Page MenuHomePhabricator

Toolforge Kubernetes quota requests.memory was reduced
Closed, ResolvedPublic

Description

T333979: Re-visit Toolforge Kubernetes default quotas (April 2023) reduced the requests.memory quota from 6Gi to 4Gi
Old code: maintain_kubeusers/k8s_api.py 6Gi
New code: maintain_kubeusers/quota.py 8Gi/2 = 4Gi

The checkwiki projects fine tuned job scheduling is now getting a memory quota violation.

Event Timeline

taavi triaged this task as High priority.
taavi subscribed.

Good catch, I did indeed miss this when working on the quota increases. As far as I can tell, there are three options on how to deal with this:

  1. Increase the default RAM quota to at least 12Gi, so that requests gets bumped up to 6Gi
  2. Hardcode an exception in the requests generation code to ensure that requests.memory is at least 6Gi, even though limits.memory is less than 12Gi
  3. Manually bump quotas for affected tools.

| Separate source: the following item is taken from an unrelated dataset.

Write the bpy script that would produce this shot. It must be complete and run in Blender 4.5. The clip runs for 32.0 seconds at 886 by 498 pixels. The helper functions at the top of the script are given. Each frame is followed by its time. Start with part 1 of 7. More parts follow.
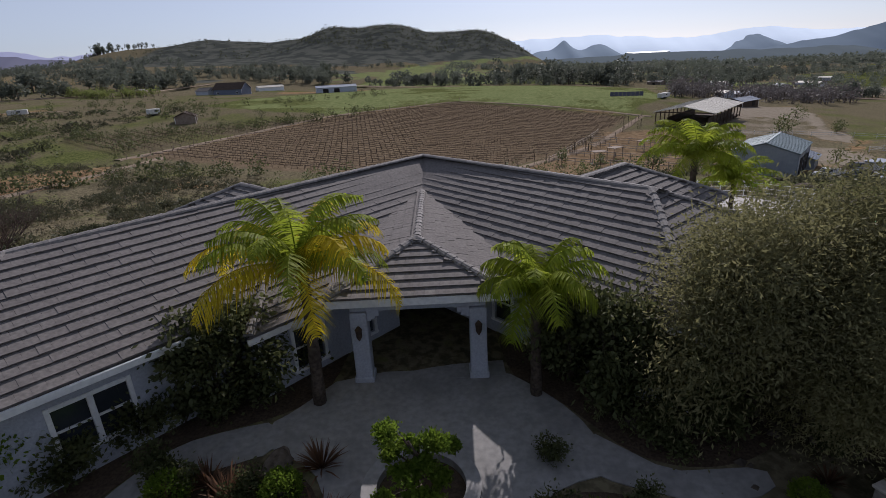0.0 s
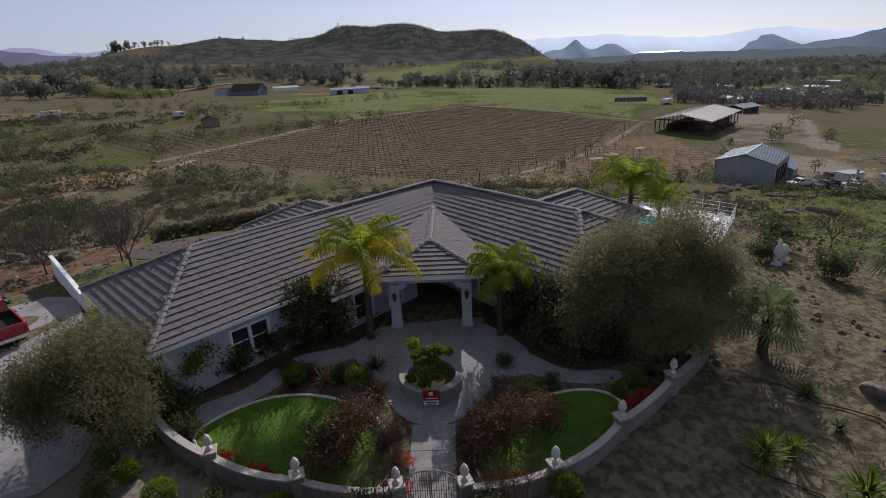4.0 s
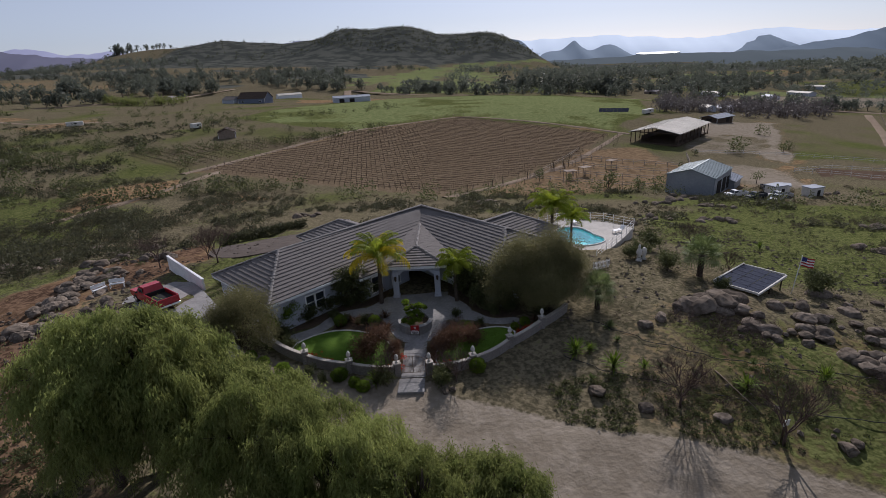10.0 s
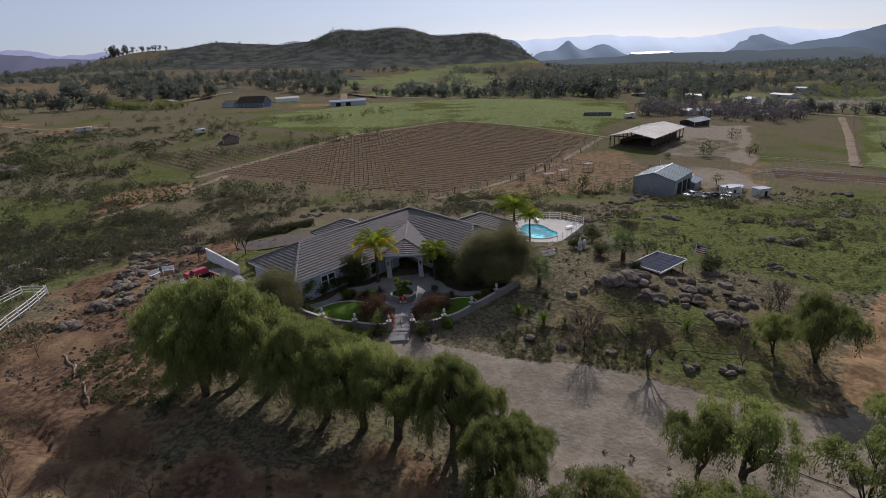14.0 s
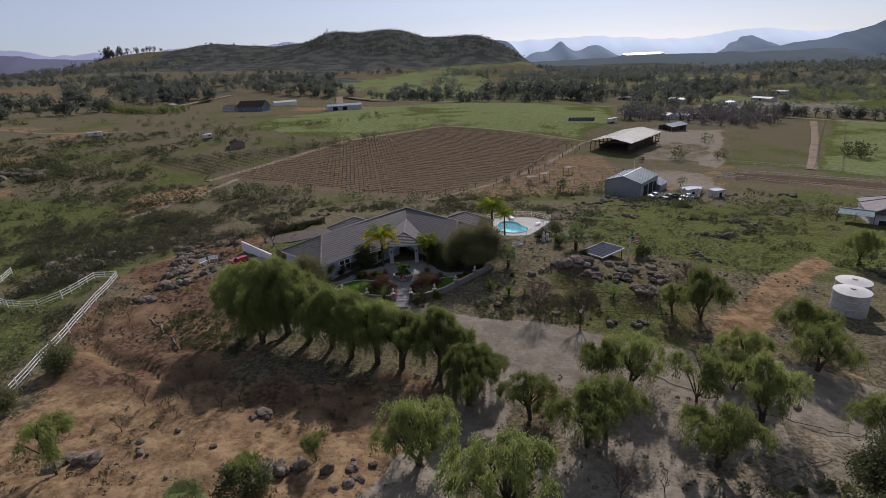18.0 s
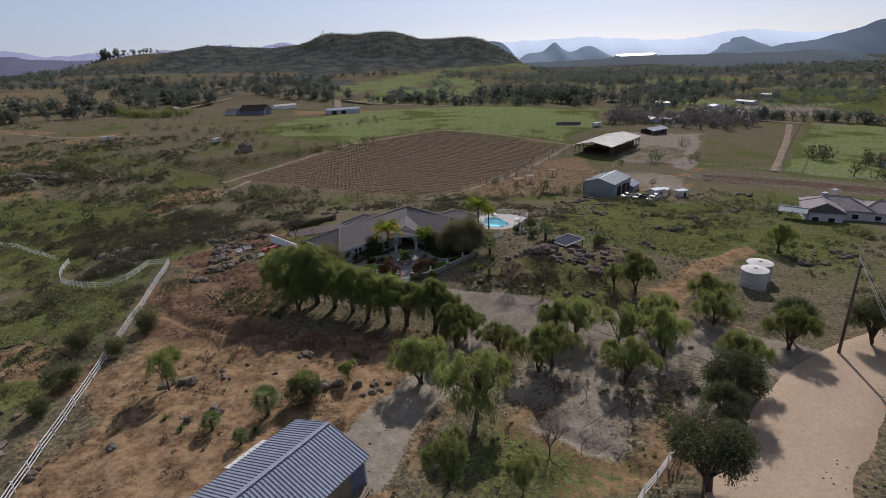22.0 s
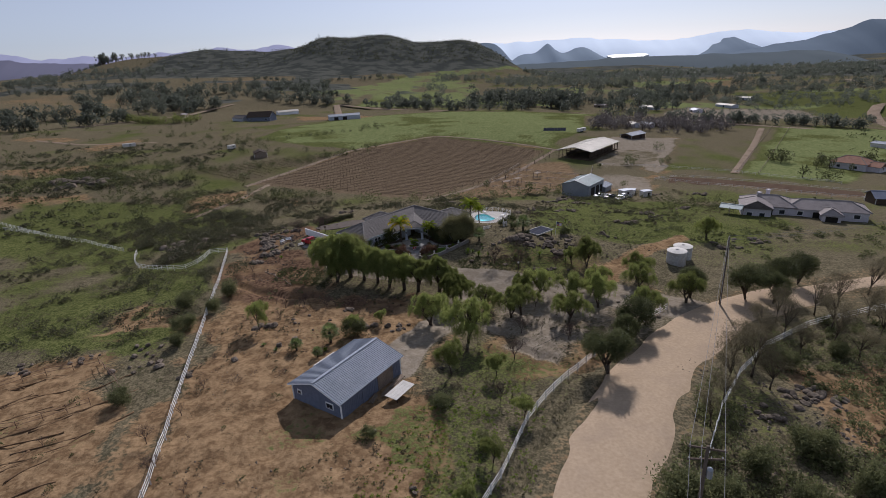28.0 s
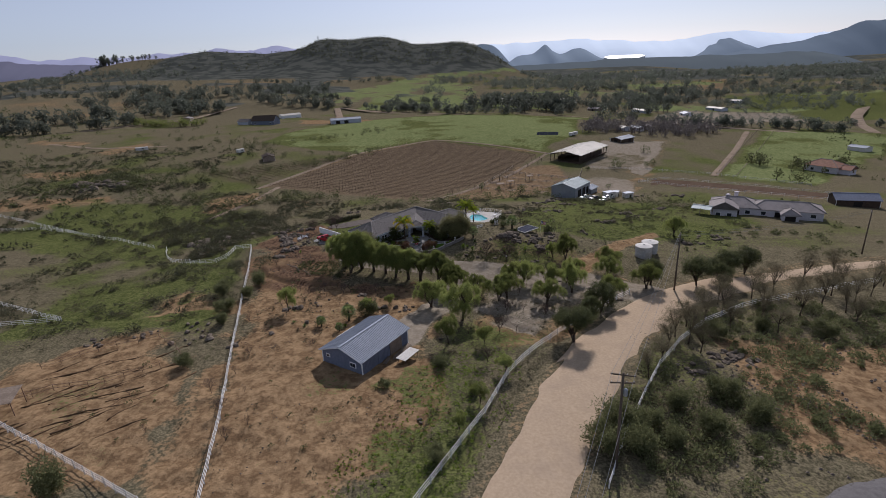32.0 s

Given that this affects relatively few tools that use a documented-to-be-unstable interface, I'm tempted go with #3.

How much quota does the checkwiki tool use? Full 6Gi of requests I assume?

The reason it uses the "unstable" interface is because it dynamically dispatches jobs from a pod. It used to use the Jobs framework api, but access to this from a pod was blocked sometime in February 2023.

No changes needed for checkwiki. I will reduce it from 2 simultaneous jobs of 2Gi apiece to 1 job of 2Gi and increase the cpu.

  1. Manually bump quotas for affected tools.

This was the winner in the WMCS team meeting yesterday. My understanding is that both checkwiki and cluebotng have tuned down their memory usage already. If not, and you need more quota, please file a task in Toolforge (Quota-requests). Thanks and sorry.